Your objective → Faithfully return all lines, omitting every embedded picture.

* * * * * * * * *

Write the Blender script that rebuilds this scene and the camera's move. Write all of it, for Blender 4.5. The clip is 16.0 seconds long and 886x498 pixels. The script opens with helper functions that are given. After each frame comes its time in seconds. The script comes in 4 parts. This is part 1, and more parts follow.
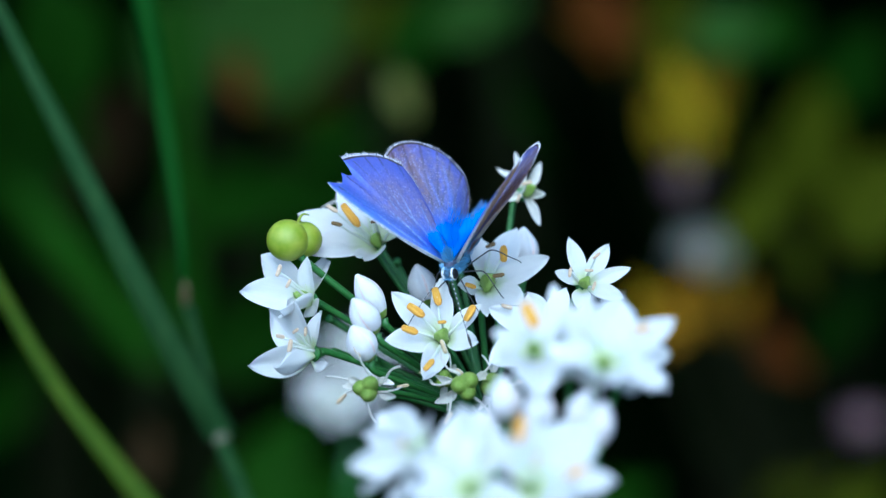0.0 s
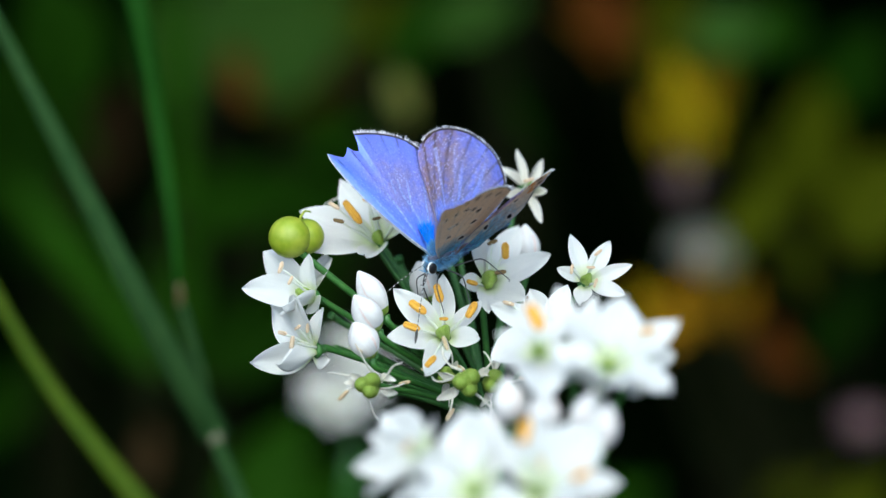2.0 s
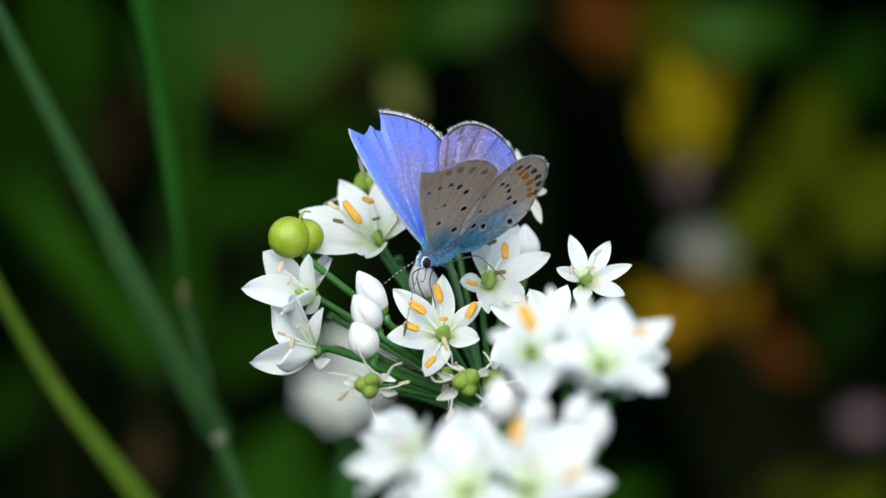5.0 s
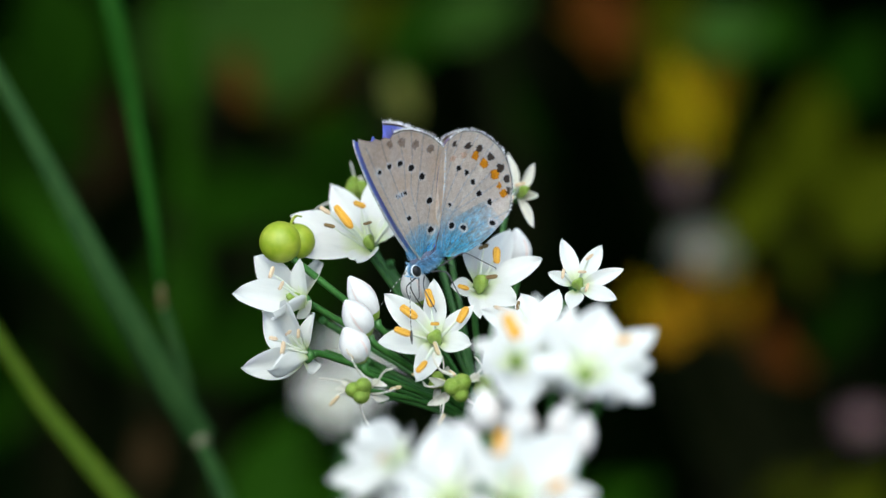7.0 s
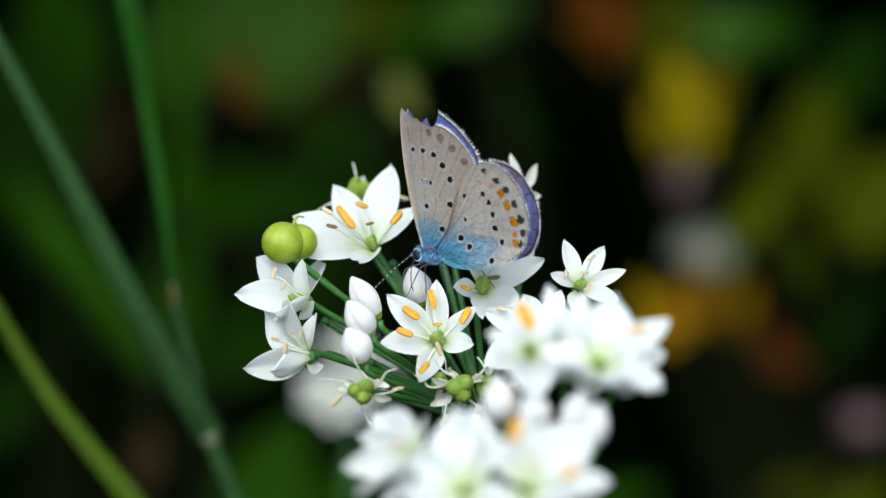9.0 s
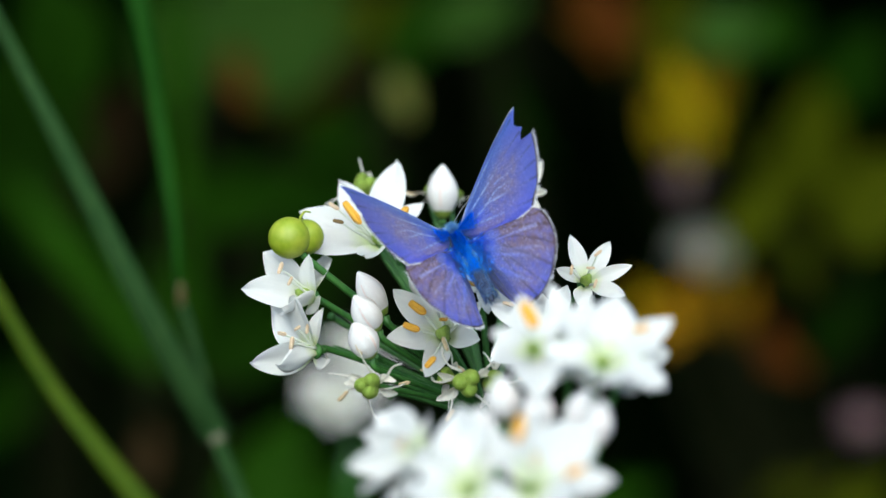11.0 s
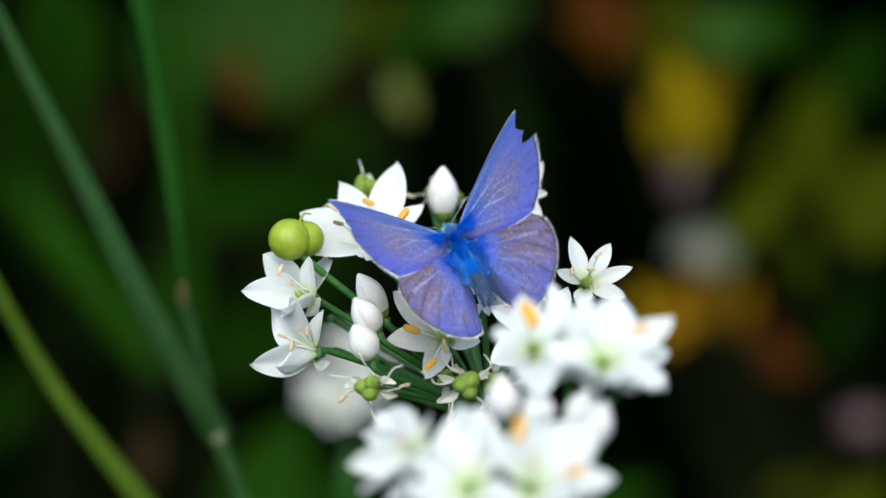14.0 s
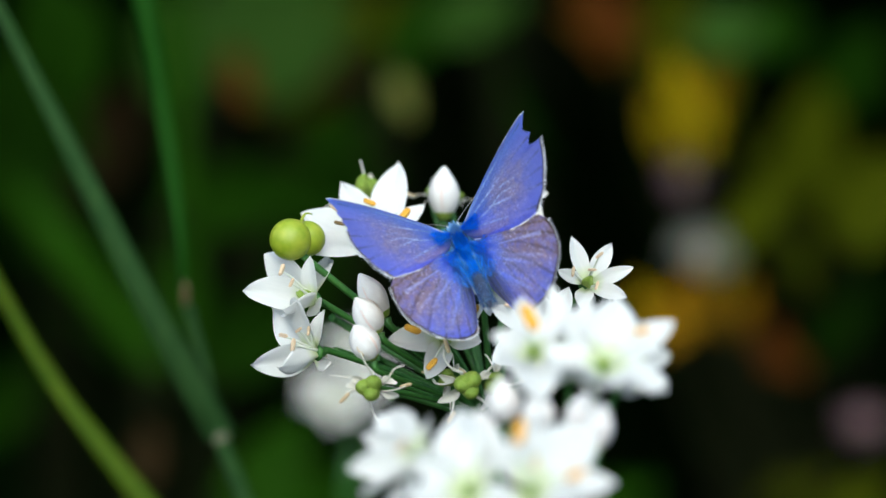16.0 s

* * * * * * * * *

Exercise output →
Write the Blender script that rebuilds this scene and the camera's move. Write all of it, for Blender 4.5. The clip is 16.0 seconds long and 886x498 pixels. The script opens with helper functions that are given. After each frame comes its time in seconds. The script comes in 4 parts. This is part 1, and more parts follow.
0.0 s
2.0 s
5.0 s
7.0 s
9.0 s
11.0 s
14.0 s
16.0 s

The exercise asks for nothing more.